» Written instruction: Repeat exactly the lines of the entries below from the one with "what is given" through the one with "scene.view_settings.use_white_balance |= len(values)", both ends included, and nothing else.

» Given records:

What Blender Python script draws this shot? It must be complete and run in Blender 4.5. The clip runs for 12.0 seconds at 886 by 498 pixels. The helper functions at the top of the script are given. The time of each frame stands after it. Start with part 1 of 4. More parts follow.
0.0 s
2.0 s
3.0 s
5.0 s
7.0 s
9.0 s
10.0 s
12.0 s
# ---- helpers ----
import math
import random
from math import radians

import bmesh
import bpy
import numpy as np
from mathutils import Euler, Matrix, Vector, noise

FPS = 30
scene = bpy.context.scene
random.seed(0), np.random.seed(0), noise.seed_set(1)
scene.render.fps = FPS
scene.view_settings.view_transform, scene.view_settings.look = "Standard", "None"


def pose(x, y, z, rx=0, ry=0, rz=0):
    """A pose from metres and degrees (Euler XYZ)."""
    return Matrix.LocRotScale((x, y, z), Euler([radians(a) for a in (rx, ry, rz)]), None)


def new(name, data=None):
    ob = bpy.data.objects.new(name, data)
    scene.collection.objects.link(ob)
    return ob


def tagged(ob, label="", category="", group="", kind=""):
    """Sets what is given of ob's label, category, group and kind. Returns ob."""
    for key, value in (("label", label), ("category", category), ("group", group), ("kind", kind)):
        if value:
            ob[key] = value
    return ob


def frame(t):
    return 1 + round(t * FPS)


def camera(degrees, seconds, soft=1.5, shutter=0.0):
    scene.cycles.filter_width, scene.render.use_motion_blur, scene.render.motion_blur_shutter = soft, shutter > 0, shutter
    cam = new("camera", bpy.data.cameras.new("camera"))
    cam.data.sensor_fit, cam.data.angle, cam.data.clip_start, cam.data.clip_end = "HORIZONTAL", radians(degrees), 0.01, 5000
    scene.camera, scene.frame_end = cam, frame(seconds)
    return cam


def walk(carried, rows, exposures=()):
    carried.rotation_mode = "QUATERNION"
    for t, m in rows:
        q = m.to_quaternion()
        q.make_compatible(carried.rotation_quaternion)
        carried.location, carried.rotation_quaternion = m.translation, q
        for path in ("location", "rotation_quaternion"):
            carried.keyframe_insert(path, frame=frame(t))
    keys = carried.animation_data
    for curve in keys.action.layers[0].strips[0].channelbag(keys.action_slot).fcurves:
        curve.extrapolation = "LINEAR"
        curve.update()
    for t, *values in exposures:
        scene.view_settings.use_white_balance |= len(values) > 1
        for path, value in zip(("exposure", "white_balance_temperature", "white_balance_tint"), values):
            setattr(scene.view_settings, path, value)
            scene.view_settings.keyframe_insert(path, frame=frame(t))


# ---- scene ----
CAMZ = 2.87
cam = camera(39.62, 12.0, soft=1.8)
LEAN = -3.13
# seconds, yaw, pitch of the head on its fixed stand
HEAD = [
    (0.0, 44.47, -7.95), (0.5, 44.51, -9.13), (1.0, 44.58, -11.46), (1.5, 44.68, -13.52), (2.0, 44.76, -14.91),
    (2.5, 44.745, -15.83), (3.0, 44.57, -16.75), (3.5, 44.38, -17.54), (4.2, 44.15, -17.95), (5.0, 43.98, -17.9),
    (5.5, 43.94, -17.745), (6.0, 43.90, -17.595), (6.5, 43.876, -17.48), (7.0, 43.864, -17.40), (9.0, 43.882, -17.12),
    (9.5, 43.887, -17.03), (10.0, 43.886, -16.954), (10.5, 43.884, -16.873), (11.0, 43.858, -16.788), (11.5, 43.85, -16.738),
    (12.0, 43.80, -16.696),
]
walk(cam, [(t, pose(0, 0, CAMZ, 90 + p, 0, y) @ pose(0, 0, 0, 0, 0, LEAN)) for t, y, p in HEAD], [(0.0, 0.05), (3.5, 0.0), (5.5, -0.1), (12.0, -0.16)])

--

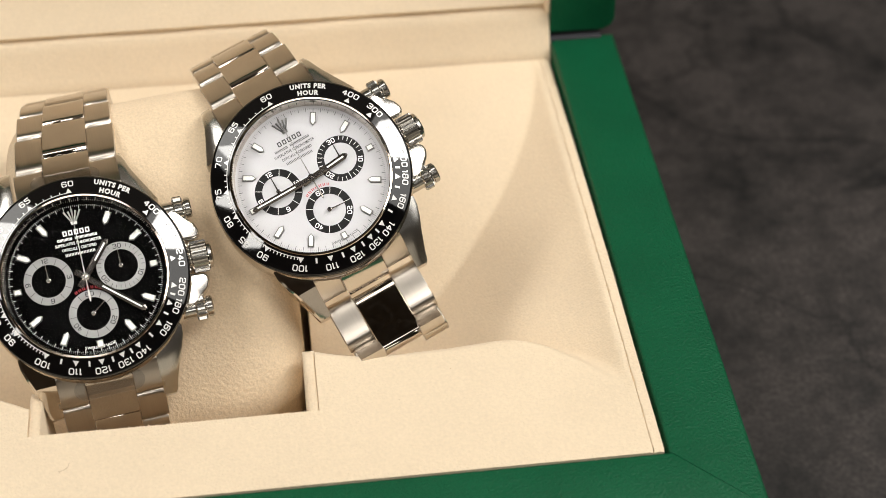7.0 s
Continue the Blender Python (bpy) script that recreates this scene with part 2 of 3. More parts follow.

» Answer to the problem:
    """Sets what is given of ob's label, category, group and kind. Returns ob."""
    for key, value in (("label", label), ("category", category), ("group", group), ("kind", kind)):
        if value:
            ob[key] = value
    return ob


def frame(t):
    return 1 + round(t * FPS)


def camera(degrees, seconds, soft=1.5, shutter=0.0):
    scene.cycles.filter_width, scene.render.use_motion_blur, scene.render.motion_blur_shutter = soft, shutter > 0, shutter
    cam = new("camera", bpy.data.cameras.new("camera"))
    cam.data.sensor_fit, cam.data.angle, cam.data.clip_start, cam.data.clip_end = "HORIZONTAL", radians(degrees), 0.01, 5000
    scene.camera, scene.frame_end = cam, frame(seconds)
    return cam


def walk(carried, rows, exposures=()):
    carried.rotation_mode = "QUATERNION"
    for t, m in rows:
        q = m.to_quaternion()
        q.make_compatible(carried.rotation_quaternion)
        carried.location, carried.rotation_quaternion = m.translation, q
        for path in ("location", "rotation_quaternion"):
            carried.keyframe_insert(path, frame=frame(t))
    keys = carried.animation_data
    for curve in keys.action.layers[0].strips[0].channelbag(keys.action_slot).fcurves:
        curve.extrapolation = "LINEAR"
        curve.update()
    for t, *values in exposures:
        scene.view_settings.use_white_balance |= len(values) > 1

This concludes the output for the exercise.